## Written instruction
All of the material below is to be restated word for word, apart from the pictures.
== == ==
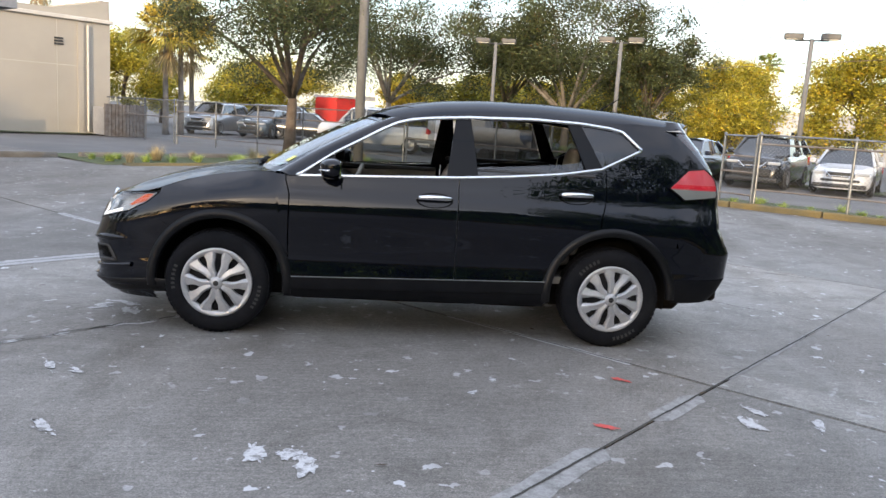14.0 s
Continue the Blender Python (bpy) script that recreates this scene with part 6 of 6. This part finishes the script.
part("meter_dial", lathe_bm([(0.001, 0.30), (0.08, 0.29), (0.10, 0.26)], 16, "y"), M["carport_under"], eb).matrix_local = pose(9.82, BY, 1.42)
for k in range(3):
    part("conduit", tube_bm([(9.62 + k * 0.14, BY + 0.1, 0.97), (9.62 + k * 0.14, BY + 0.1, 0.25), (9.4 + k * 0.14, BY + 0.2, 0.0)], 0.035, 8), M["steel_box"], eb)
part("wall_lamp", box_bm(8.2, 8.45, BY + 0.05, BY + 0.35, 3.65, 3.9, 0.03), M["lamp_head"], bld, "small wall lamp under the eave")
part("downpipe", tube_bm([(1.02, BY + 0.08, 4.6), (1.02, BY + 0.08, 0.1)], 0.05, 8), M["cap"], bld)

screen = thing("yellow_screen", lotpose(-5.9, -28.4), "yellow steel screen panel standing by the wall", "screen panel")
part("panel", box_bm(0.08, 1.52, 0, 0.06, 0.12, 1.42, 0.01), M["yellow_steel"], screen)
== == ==
## Correct response
14.0 s
Continue the Blender Python (bpy) script that recreates this scene with part 6 of 6. This part finishes the script.
part("meter_dial", lathe_bm([(0.001, 0.30), (0.08, 0.29), (0.10, 0.26)], 16, "y"), M["carport_under"], eb).matrix_local = pose(9.82, BY, 1.42)
for k in range(3):
    part("conduit", tube_bm([(9.62 + k * 0.14, BY + 0.1, 0.97), (9.62 + k * 0.14, BY + 0.1, 0.25), (9.4 + k * 0.14, BY + 0.2, 0.0)], 0.035, 8), M["steel_box"], eb)
part("wall_lamp", box_bm(8.2, 8.45, BY + 0.05, BY + 0.35, 3.65, 3.9, 0.03), M["lamp_head"], bld, "small wall lamp under the eave")
part("downpipe", tube_bm([(1.02, BY + 0.08, 4.6), (1.02, BY + 0.08, 0.1)], 0.05, 8), M["cap"], bld)

screen = thing("yellow_screen", lotpose(-5.9, -28.4), "yellow steel screen panel standing by the wall", "screen panel")
part("panel", box_bm(0.08, 1.52, 0, 0.06, 0.12, 1.42, 0.01), M["yellow_steel"], screen)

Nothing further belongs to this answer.